## Task objective
Reproduce every line of the listing as written, apart from the pictures.

**** Material provided ****

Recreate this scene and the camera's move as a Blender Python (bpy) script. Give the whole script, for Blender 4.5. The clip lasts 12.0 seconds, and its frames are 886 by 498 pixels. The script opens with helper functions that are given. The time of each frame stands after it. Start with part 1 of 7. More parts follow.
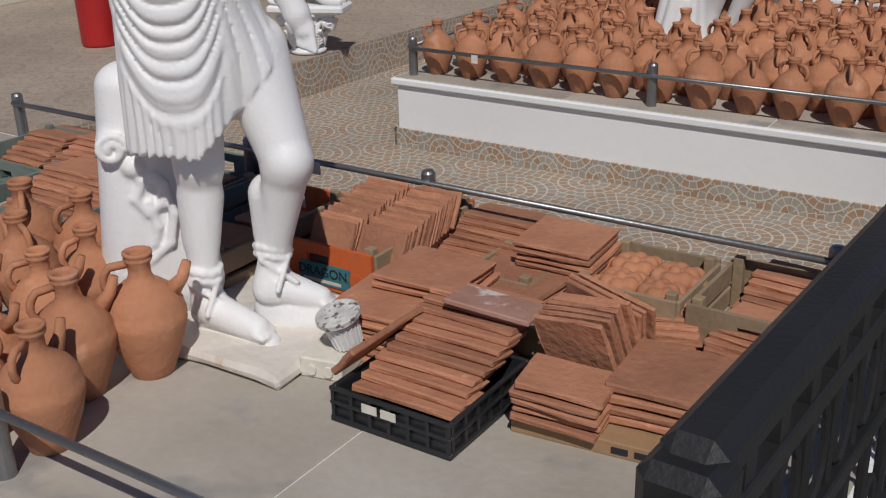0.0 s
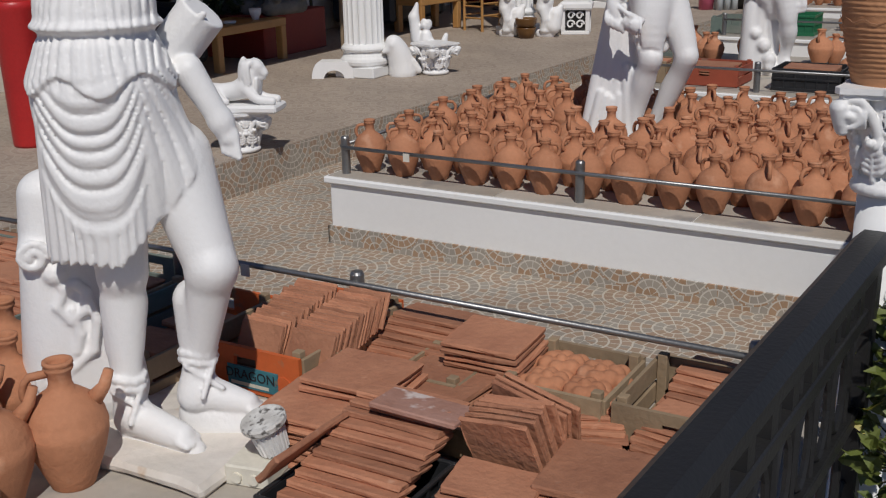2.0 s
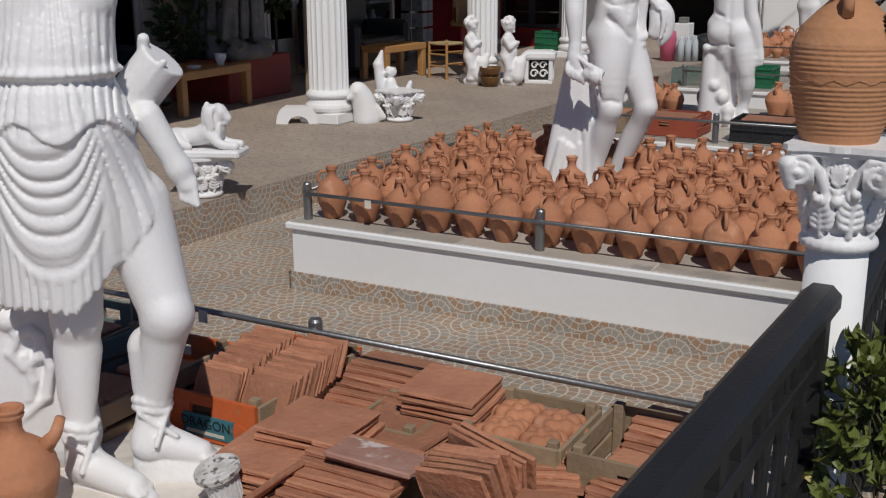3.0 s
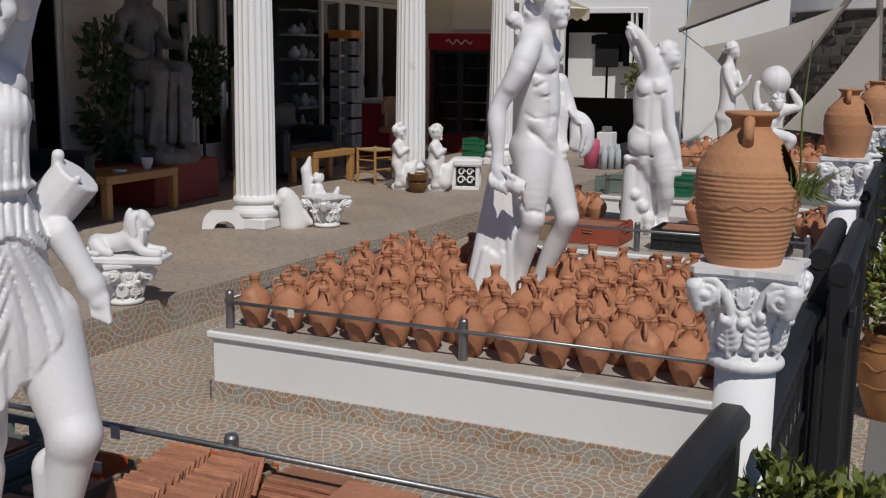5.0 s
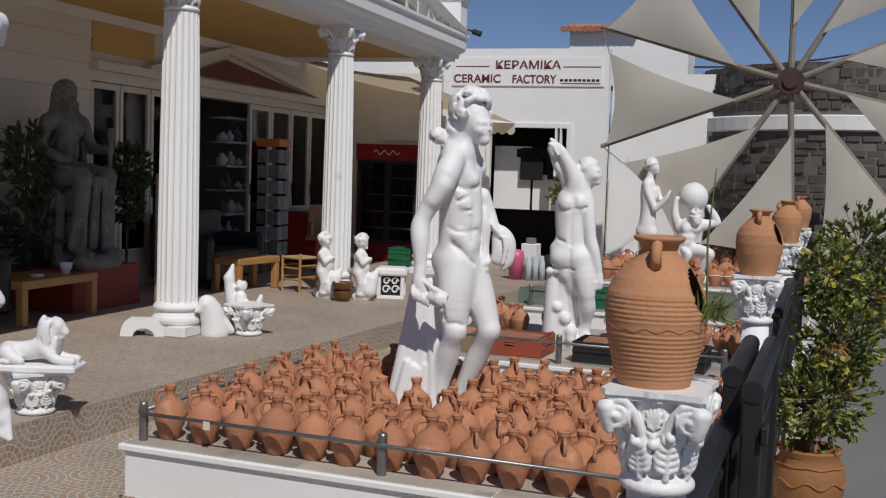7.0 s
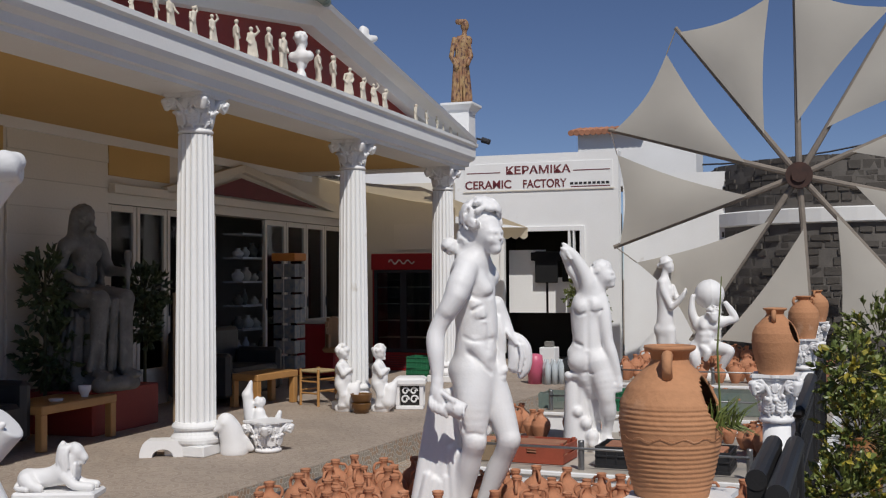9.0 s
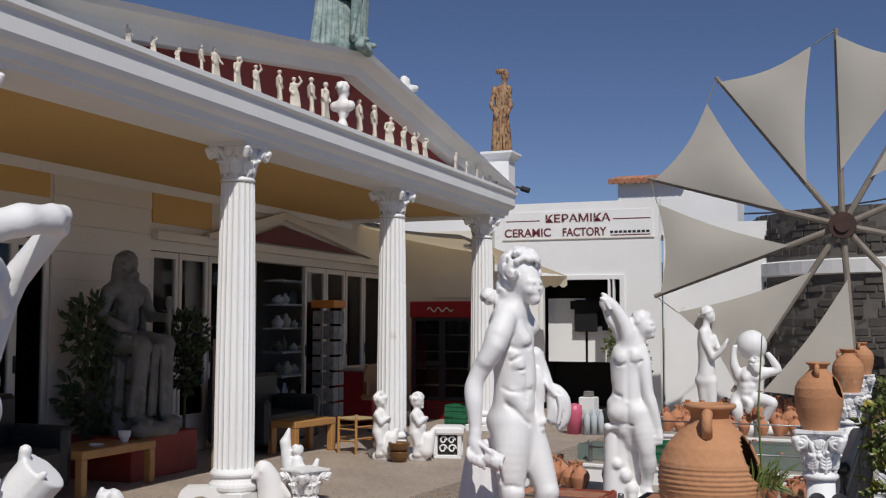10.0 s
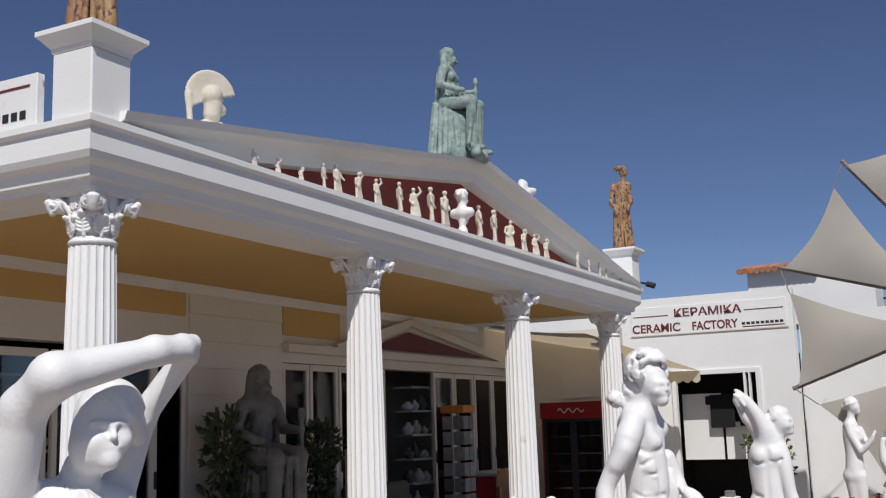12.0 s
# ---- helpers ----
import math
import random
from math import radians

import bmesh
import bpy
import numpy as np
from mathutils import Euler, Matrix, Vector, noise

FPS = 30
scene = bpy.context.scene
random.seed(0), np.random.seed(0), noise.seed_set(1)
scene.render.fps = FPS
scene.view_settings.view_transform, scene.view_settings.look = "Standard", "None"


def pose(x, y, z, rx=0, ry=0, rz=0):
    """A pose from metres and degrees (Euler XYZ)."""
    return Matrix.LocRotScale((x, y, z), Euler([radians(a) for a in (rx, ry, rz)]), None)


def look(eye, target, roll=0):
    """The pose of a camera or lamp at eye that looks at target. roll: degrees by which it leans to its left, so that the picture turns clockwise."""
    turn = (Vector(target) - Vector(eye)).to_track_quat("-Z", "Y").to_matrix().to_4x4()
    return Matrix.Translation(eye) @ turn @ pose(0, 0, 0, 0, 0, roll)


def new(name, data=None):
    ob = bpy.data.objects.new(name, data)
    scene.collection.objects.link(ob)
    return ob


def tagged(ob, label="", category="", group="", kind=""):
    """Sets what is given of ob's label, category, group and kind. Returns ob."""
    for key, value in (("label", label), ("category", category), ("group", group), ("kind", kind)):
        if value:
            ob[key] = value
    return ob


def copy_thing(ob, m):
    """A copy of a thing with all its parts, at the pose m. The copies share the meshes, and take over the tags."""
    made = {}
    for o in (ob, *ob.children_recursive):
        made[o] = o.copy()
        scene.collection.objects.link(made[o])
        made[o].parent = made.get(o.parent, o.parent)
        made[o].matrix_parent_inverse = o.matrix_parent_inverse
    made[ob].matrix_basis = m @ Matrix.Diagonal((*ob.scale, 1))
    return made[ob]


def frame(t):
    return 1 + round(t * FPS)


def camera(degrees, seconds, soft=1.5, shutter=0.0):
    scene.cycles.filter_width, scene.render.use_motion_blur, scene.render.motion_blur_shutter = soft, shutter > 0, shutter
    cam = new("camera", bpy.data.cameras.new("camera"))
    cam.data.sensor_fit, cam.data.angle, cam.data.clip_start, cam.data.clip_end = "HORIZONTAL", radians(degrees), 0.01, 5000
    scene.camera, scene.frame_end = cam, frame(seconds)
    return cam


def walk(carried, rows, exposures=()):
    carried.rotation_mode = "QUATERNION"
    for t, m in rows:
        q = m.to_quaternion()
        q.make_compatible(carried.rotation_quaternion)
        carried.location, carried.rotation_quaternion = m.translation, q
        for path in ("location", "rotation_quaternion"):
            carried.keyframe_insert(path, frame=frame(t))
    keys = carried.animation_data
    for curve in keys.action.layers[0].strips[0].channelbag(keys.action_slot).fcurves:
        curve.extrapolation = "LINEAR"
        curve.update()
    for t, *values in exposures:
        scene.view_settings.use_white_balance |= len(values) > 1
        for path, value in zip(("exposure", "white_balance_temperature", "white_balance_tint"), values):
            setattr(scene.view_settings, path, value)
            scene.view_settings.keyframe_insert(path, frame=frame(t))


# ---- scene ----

****

## Answer for the task
Recreate this scene and the camera's move as a Blender Python (bpy) script. Give the whole script, for Blender 4.5. The clip lasts 12.0 seconds, and its frames are 886 by 498 pixels. The script opens with helper functions that are given. The time of each frame stands after it. Start with part 1 of 7. More parts follow.
0.0 s
2.0 s
3.0 s
5.0 s
7.0 s
9.0 s
10.0 s
12.0 s
# ---- helpers ----
import math
import random
from math import radians

import bmesh
import bpy
import numpy as np
from mathutils import Euler, Matrix, Vector, noise

FPS = 30
scene = bpy.context.scene
random.seed(0), np.random.seed(0), noise.seed_set(1)
scene.render.fps = FPS
scene.view_settings.view_transform, scene.view_settings.look = "Standard", "None"


def pose(x, y, z, rx=0, ry=0, rz=0):
    """A pose from metres and degrees (Euler XYZ)."""
    return Matrix.LocRotScale((x, y, z), Euler([radians(a) for a in (rx, ry, rz)]), None)


def look(eye, target, roll=0):
    """The pose of a camera or lamp at eye that looks at target. roll: degrees by which it leans to its left, so that the picture turns clockwise."""
    turn = (Vector(target) - Vector(eye)).to_track_quat("-Z", "Y").to_matrix().to_4x4()
    return Matrix.Translation(eye) @ turn @ pose(0, 0, 0, 0, 0, roll)


def new(name, data=None):
    ob = bpy.data.objects.new(name, data)
    scene.collection.objects.link(ob)
    return ob


def tagged(ob, label="", category="", group="", kind=""):
    """Sets what is given of ob's label, category, group and kind. Returns ob."""
    for key, value in (("label", label), ("category", category), ("group", group), ("kind", kind)):
        if value:
            ob[key] = value
    return ob


def copy_thing(ob, m):
    """A copy of a thing with all its parts, at the pose m. The copies share the meshes, and take over the tags."""
    made = {}
    for o in (ob, *ob.children_recursive):
        made[o] = o.copy()
        scene.collection.objects.link(made[o])
        made[o].parent = made.get(o.parent, o.parent)
        made[o].matrix_parent_inverse = o.matrix_parent_inverse
    made[ob].matrix_basis = m @ Matrix.Diagonal((*ob.scale, 1))
    return made[ob]


def frame(t):
    return 1 + round(t * FPS)


def camera(degrees, seconds, soft=1.5, shutter=0.0):
    scene.cycles.filter_width, scene.render.use_motion_blur, scene.render.motion_blur_shutter = soft, shutter > 0, shutter
    cam = new("camera", bpy.data.cameras.new("camera"))
    cam.data.sensor_fit, cam.data.angle, cam.data.clip_start, cam.data.clip_end = "HORIZONTAL", radians(degrees), 0.01, 5000
    scene.camera, scene.frame_end = cam, frame(seconds)
    return cam


def walk(carried, rows, exposures=()):
    carried.rotation_mode = "QUATERNION"
    for t, m in rows:
        q = m.to_quaternion()
        q.make_compatible(carried.rotation_quaternion)
        carried.location, carried.rotation_quaternion = m.translation, q
        for path in ("location", "rotation_quaternion"):
            carried.keyframe_insert(path, frame=frame(t))
    keys = carried.animation_data
    for curve in keys.action.layers[0].strips[0].channelbag(keys.action_slot).fcurves:
        curve.extrapolation = "LINEAR"
        curve.update()
    for t, *values in exposures:
        scene.view_settings.use_white_balance |= len(values) > 1
        for path, value in zip(("exposure", "white_balance_temperature", "white_balance_tint"), values):
            setattr(scene.view_settings, path, value)
            scene.view_settings.keyframe_insert(path, frame=frame(t))


# ---- scene ----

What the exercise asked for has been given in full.